Formal Verification of a Multi-Basal Insulin Infusion Control Model

Abstract

The artificial pancreas concept automates the delivery of insulin to patients with type-1 diabetes, sensing the blood glucose levels through a continuous glucose monitor (CGM) and using an insulin infusion pump to deliver insulin. Formally verifying control algorithms against physiological models of the patient is an important challenge. In this paper, we present a case study of a simple hybrid multi-basal control system that switches to different preset insulin delivery rates over various ranges of blood glucose levels. We use the DallaMan model for modeling the physiology of the patient and a hybrid automaton model of the controller. First, we reduce the problem state space and replace nonpolynomial terms by approximations with very small errors in order to simplify the model. Nevertheless, the model still remains nonlinear with up to 9 state variables.
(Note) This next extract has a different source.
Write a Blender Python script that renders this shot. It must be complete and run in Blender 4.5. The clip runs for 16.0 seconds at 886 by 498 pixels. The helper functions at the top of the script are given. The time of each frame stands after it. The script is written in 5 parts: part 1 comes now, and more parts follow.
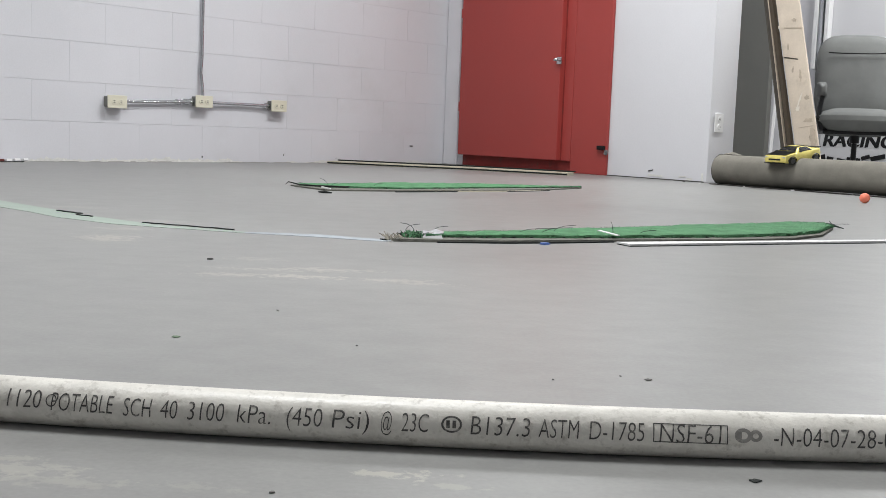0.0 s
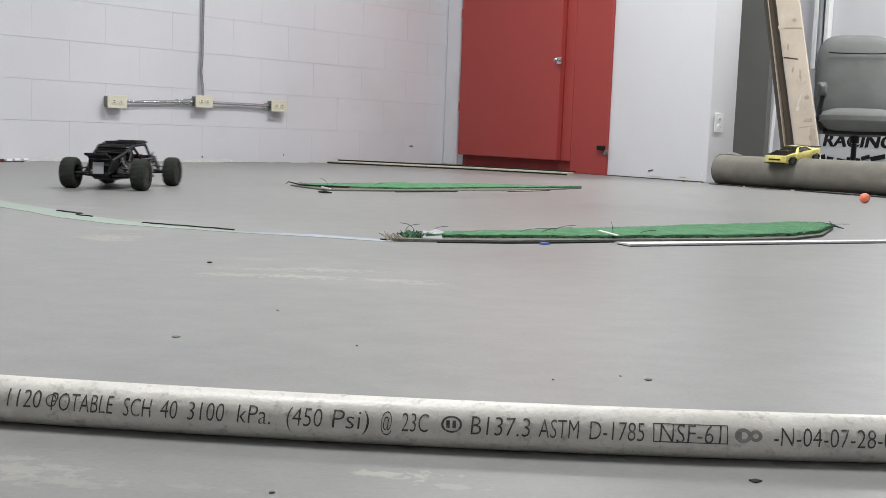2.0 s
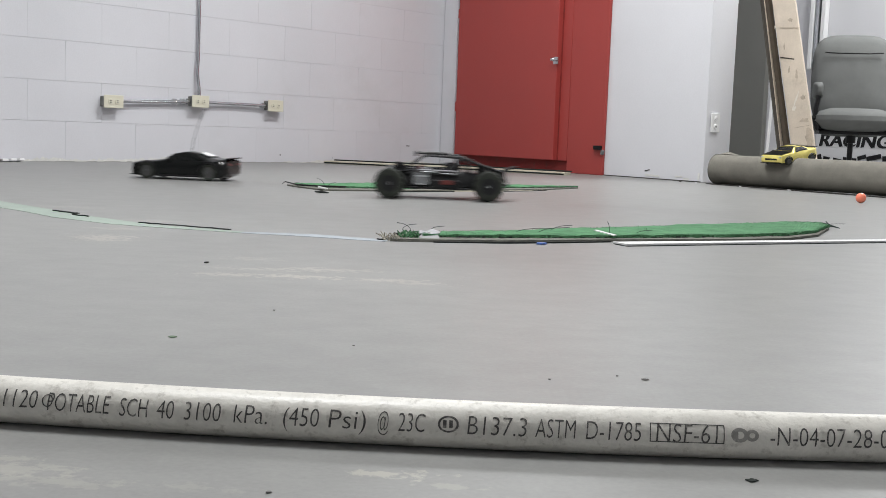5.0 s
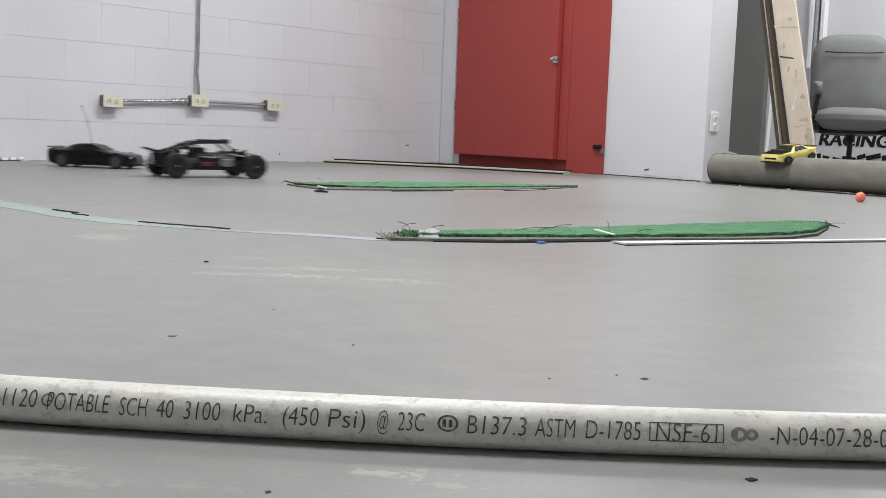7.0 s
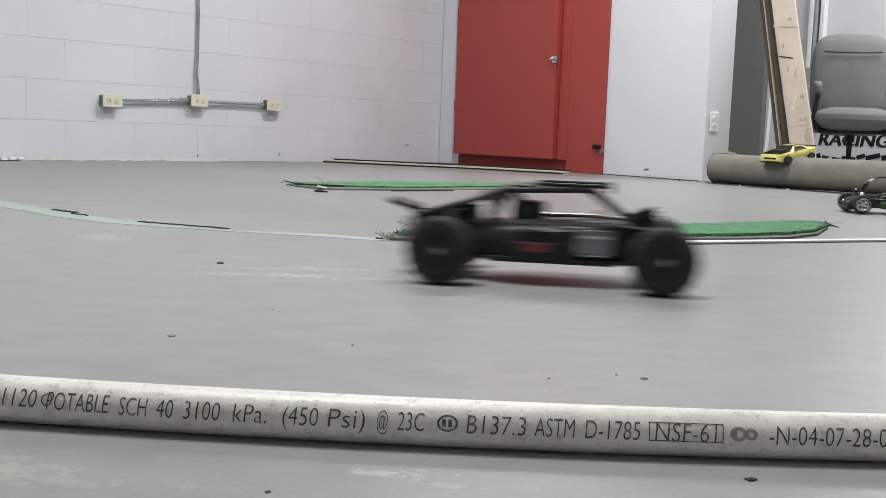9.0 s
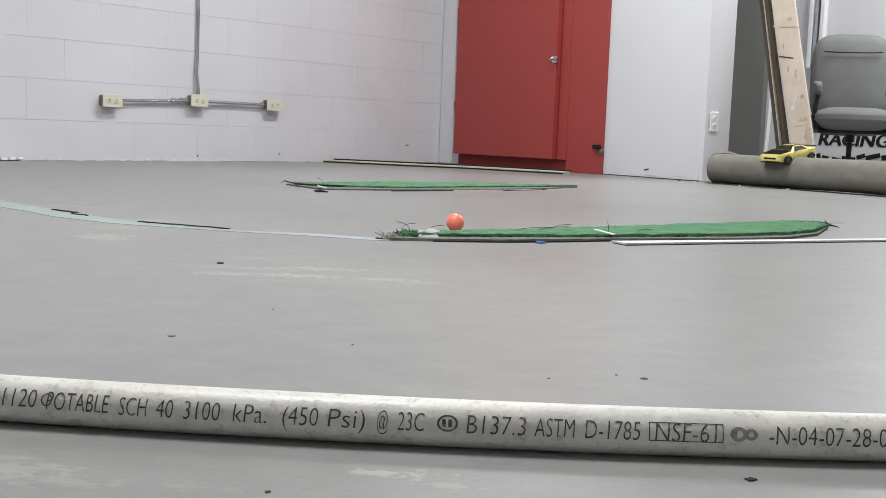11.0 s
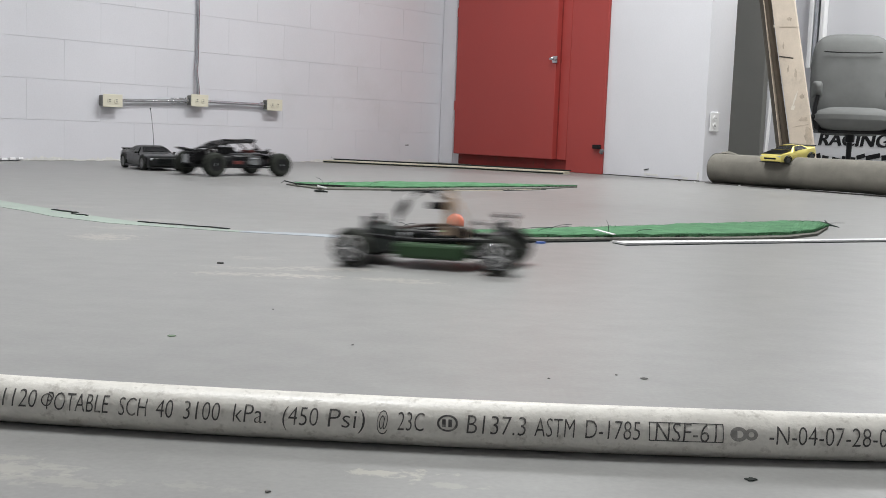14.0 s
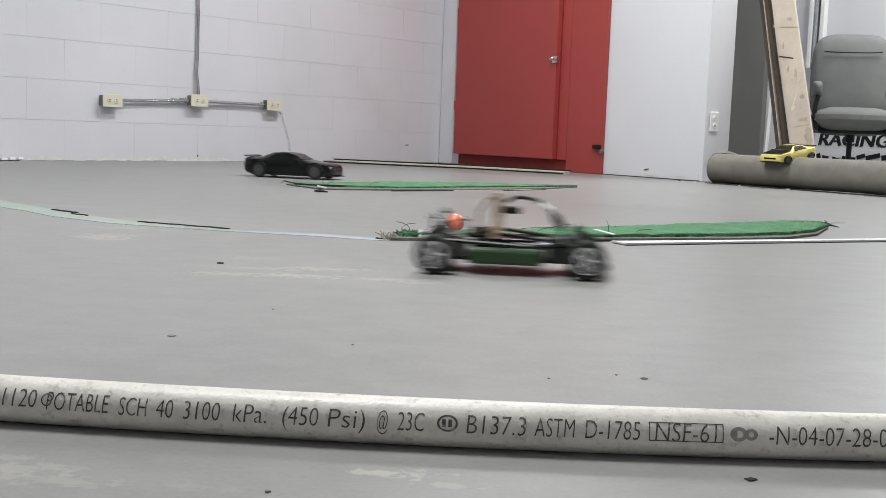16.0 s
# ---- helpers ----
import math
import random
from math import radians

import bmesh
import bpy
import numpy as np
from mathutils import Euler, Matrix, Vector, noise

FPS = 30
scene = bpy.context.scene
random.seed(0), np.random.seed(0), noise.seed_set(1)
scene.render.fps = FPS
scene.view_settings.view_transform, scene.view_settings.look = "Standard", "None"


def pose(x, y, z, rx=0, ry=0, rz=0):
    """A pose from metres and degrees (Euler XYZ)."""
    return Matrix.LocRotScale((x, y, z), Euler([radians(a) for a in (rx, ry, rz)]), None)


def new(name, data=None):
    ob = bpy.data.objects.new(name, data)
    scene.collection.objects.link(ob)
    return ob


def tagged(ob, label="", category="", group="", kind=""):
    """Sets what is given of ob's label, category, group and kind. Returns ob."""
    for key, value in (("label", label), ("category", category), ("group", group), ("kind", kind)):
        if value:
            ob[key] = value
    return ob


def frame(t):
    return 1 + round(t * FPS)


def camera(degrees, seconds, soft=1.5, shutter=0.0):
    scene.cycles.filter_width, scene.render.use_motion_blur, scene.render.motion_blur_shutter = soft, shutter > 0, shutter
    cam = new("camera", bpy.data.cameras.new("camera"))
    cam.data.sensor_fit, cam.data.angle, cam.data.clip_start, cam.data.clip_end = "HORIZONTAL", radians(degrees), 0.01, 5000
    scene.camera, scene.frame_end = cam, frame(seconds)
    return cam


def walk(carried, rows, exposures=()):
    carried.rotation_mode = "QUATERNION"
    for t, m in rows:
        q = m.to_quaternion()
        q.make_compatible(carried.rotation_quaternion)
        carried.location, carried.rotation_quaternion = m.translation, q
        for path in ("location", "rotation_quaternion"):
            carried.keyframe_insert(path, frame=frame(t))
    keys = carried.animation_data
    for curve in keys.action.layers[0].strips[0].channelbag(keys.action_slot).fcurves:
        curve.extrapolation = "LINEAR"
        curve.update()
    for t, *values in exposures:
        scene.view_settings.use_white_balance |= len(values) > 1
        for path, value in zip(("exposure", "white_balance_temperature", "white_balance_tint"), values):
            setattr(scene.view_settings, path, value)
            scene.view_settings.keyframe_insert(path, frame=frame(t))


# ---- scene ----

# ================= camera =================
cam = camera(43.8, 16.0, soft=0.85, shutter=0.35)


def aim(yaw, tilt):
    """Camera low over the floor: yaw to the right and tilt downwards, in degrees."""
    return pose(0, 0, 0.22, 90 - tilt, 0, -yaw) @ pose(0, 0, 0, 0, 0, 2.12)


walk(cam, [(0.0, aim(-0.22, 6.086)), (2.0, aim(-0.22, 6.086)), (2.5, aim(-0.19, 6.086)), (3.0, aim(-0.10, 6.086)),
           (3.5, aim(-0.047, 6.086)), (6.5, aim(-0.045, 6.086)), (7.0, aim(-0.022, 6.125)), (7.5, aim(0, 6.13)),
           (16.0, aim(0, 6.13))], exposures=[(0, 0.0), (16, 0.0)])

# ================= the room's frames =================
# wall_west runs along LEFT's x axis, the partition with the red door along DOOR's x axis; the room lies at negative y
LEFT = pose(-0.046, 7.633, 0, 0, 0, 48.04)
DOOR = pose(-0.046, 7.633, 0, 0, 0, -51.3)
CEILING = 3.0

# ================= world and lamps =================
world = bpy.data.worlds.new("world")
scene.world = world
world.use_nodes = True
world.node_tree.nodes["Background"].inputs[0].default_value = (0.75, 0.8, 0.9, 1)
world.node_tree.nodes["Background"].inputs[1].default_value = 0.05


def area_lamp(x, y, turn, watts, sx=1.25, sy=0.35):
    data = bpy.data.lights.new("fluorescent_light", "AREA")
    data.shape, data.size, data.size_y, data.energy, data.color = "RECTANGLE", sx, sy, watts, (0.97, 0.98, 0.985)
    lamp = new("fluorescent_light", data)
    lamp.matrix_world = pose(x, y, CEILING - 0.13, 0, 0, turn)
    return lamp


LAMPS = [(-1.5, 3.2, 48, 4), (0.3, 4.8, 48, 77), (-0.5, 1.5, 48, 94), (1.8, 2.6, 48, 1), (-2.6, -0.4, 48, 8), (2.9, 6.0, 48, 96)]
for lx, ly, lt, watts in LAMPS:
    area_lamp(lx, ly, lt, watts)


# ================= materials =================
def material(name, base, rough=0.6, metal=0.0, spec=0.5, var=0.12, scale=6.0, grain=120.0, bump=0.15, dist=0.002,
             tint=None, wear=0.0, wear_scale=2.0, random_piece=0.0, coat=0.0, place=False):
    """A surface with stains at a large scale, grain at a small one, fine relief, and patches of a second colour."""
    m = bpy.data.materials.new(name)
    m.use_nodes = True
    nt = m.node_tree
    n, l = nt.nodes, nt.links
    b = n["Principled BSDF"]
    co = n.new("ShaderNodeNewGeometry" if place else "ShaderNodeTexCoord")
    where = co.outputs["Position" if place else "Object"]
    big = n.new("ShaderNodeTexNoise")
    big.inputs["Scale"].default_value, big.inputs["Detail"].default_value = scale, 6
    small = n.new("ShaderNodeTexNoise")
    small.inputs["Scale"].default_value, small.inputs["Detail"].default_value = grain, 3
    l.new(where, big.inputs["Vector"])
    l.new(where, small.inputs["Vector"])
    add = n.new("ShaderNodeMath")
    add.operation = "MULTIPLY_ADD"
    add.inputs[1].default_value = 0.5
    l.new(small.outputs["Fac"], add.inputs[0])
    l.new(big.outputs["Fac"], add.inputs[2])
    ramp = n.new("ShaderNodeMapRange")
    ramp.inputs["From Min"].default_value, ramp.inputs["From Max"].default_value = 0.45, 1.05
    ramp.inputs["To Min"].default_value, ramp.inputs["To Max"].default_value = 1 - var, 1 + var
    l.new(add.outputs[0], ramp.inputs["Value"])
    factor = ramp.outputs[0]
    if random_piece:
        info = n.new("ShaderNodeObjectInfo")
        r2 = n.new("ShaderNodeMapRange")
        r2.inputs["To Min"].default_value, r2.inputs["To Max"].default_value = 1 - random_piece, 1 + random_piece
        l.new(info.outputs["Random"], r2.inputs["Value"])
        mul = n.new("ShaderNodeMath")
        mul.operation = "MULTIPLY"
        l.new(factor, mul.inputs[0])
        l.new(r2.outputs[0], mul.inputs[1])
        factor = mul.outputs[0]
    mix = n.new("ShaderNodeVectorMath")
    mix.operation = "SCALE"
    mix.inputs[0].default_value = base
    l.new(factor, mix.inputs["Scale"])
    colour = mix.outputs[0]
    if wear:
        pn = n.new("ShaderNodeTexNoise")
        pn.inputs["Scale"].default_value, pn.inputs["Detail"].default_value, pn.inputs["Roughness"].default_value = wear_scale, 8, 0.65
        l.new(where, pn.inputs["Vector"])
        pr = n.new("ShaderNodeMapRange")
        pr.inputs["From Min"].default_value, pr.inputs["From Max"].default_value = 0.62 - 0.1 * wear, 0.72
        l.new(pn.outputs["Fac"], pr.inputs["Value"])
        mx = n.new("ShaderNodeMix")
        mx.data_type = "RGBA"
        mx.inputs["B"].default_value = (*(tint or (0.1, 0.1, 0.1)), 1)
        l.new(colour, mx.inputs["A"])
        pm = n.new("ShaderNodeMath")
        pm.operation = "MULTIPLY"
        pm.inputs[1].default_value = min(1, wear)
        l.new(pr.outputs[0], pm.inputs[0])
        l.new(pm.outputs[0], mx.inputs["Factor"])
        colour = mx.outputs["Result"]
    l.new(colour, b.inputs["Base Color"])
    rr = n.new("ShaderNodeMapRange")
    rr.inputs["To Min"].default_value, rr.inputs["To Max"].default_value = max(0.02, rough - 0.1), min(1, rough + 0.1)
    l.new(big.outputs["Fac"], rr.inputs["Value"])
    l.new(rr.outputs[0], b.inputs["Roughness"])
    b.inputs["Metallic"].default_value = metal
    b.inputs["Specular IOR Level"].default_value = spec
    b.inputs["Coat Weight"].default_value = coat
    bp = n.new("ShaderNodeBump")
    bp.inputs["Strength"].default_value, bp.inputs["Distance"].default_value = bump, dist
    l.new(add.outputs[0], bp.inputs["Height"])
    l.new(bp.outputs[0], b.inputs["Normal"])
    return m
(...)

Reachability analysis on this hybrid model is used to verify that the blood glucose levels remain within a safe range overnight. This poses challenges, including (a) the model exhibits many discrete jumps in a relatively small time interval, and (b) the entire time horizon corresponding to a full night is 720 minutes, wherein the controller time period is 5 minutes. To overcome these difficulties, we propose methods to effectively handle timetriggered jumps and merge flowpipes over the same time interval. The evaluation shows that the performance can be improved with the new techniques.